## What is expected
All of the listing below must be repeated word for word. Pictures are the only thing to omit.

Dataset excerpt
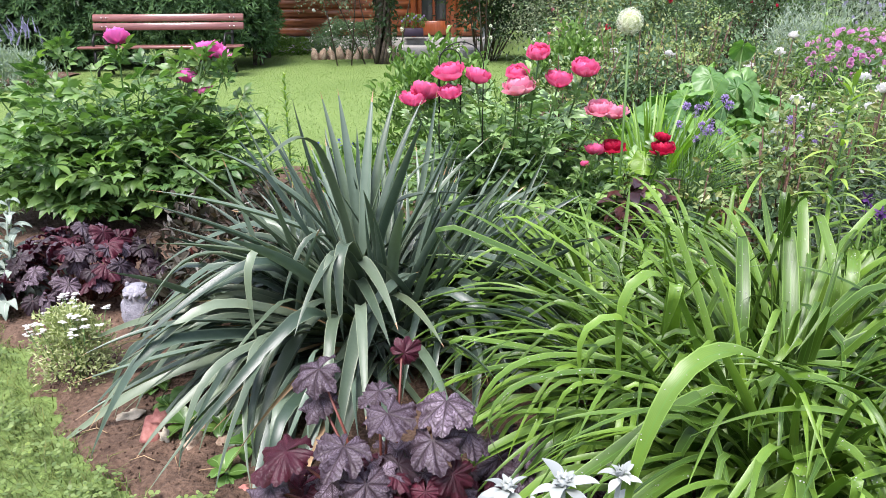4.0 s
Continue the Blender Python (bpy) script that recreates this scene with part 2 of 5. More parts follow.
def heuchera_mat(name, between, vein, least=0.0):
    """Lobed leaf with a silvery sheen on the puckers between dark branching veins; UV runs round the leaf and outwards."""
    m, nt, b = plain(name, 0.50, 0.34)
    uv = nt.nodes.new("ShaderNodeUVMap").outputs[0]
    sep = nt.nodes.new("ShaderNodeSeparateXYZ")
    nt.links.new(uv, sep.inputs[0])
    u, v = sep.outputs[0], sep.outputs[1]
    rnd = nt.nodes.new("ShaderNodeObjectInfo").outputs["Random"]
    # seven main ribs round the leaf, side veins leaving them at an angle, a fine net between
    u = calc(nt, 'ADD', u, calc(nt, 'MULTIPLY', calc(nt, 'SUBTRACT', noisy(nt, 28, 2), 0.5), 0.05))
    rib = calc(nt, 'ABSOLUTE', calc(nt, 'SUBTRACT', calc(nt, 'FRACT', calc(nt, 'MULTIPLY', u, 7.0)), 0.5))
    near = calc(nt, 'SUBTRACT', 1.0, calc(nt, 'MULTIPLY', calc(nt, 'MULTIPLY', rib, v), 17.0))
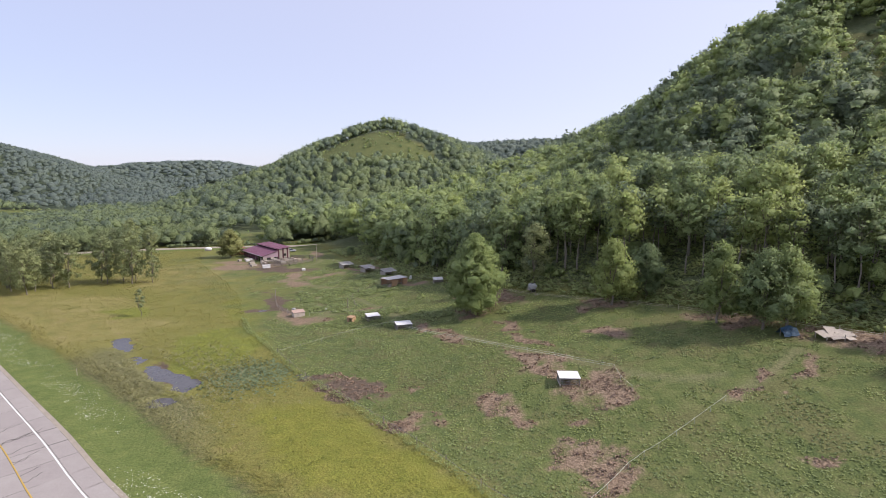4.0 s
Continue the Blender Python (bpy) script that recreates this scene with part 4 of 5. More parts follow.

## Response below
4.0 s
Continue the Blender Python (bpy) script that recreates this scene with part 2 of 5. More parts follow.
def heuchera_mat(name, between, vein, least=0.0):
    """Lobed leaf with a silvery sheen on the puckers between dark branching veins; UV runs round the leaf and outwards."""
    m, nt, b = plain(name, 0.50, 0.34)
    uv = nt.nodes.new("ShaderNodeUVMap").outputs[0]
    sep = nt.nodes.new("ShaderNodeSeparateXYZ")
    nt.links.new(uv, sep.inputs[0])
    u, v = sep.outputs[0], sep.outputs[1]
    rnd = nt.nodes.new("ShaderNodeObjectInfo").outputs["Random"]
    # seven main ribs round the leaf, side veins leaving them at an angle, a fine net between
    u = calc(nt, 'ADD', u, calc(nt, 'MULTIPLY', calc(nt, 'SUBTRACT', noisy(nt, 28, 2), 0.5), 0.05))
    rib = calc(nt, 'ABSOLUTE', calc(nt, 'SUBTRACT', calc(nt, 'FRACT', calc(nt, 'MULTIPLY', u, 7.0)), 0.5))
    near = calc(nt, 'SUBTRACT', 1.0, calc(nt, 'MULTIPLY', calc(nt, 'MULTIPLY', rib, v), 17.0))
4.0 s
Continue the Blender Python (bpy) script that recreates this scene with part 4 of 5. More parts follow.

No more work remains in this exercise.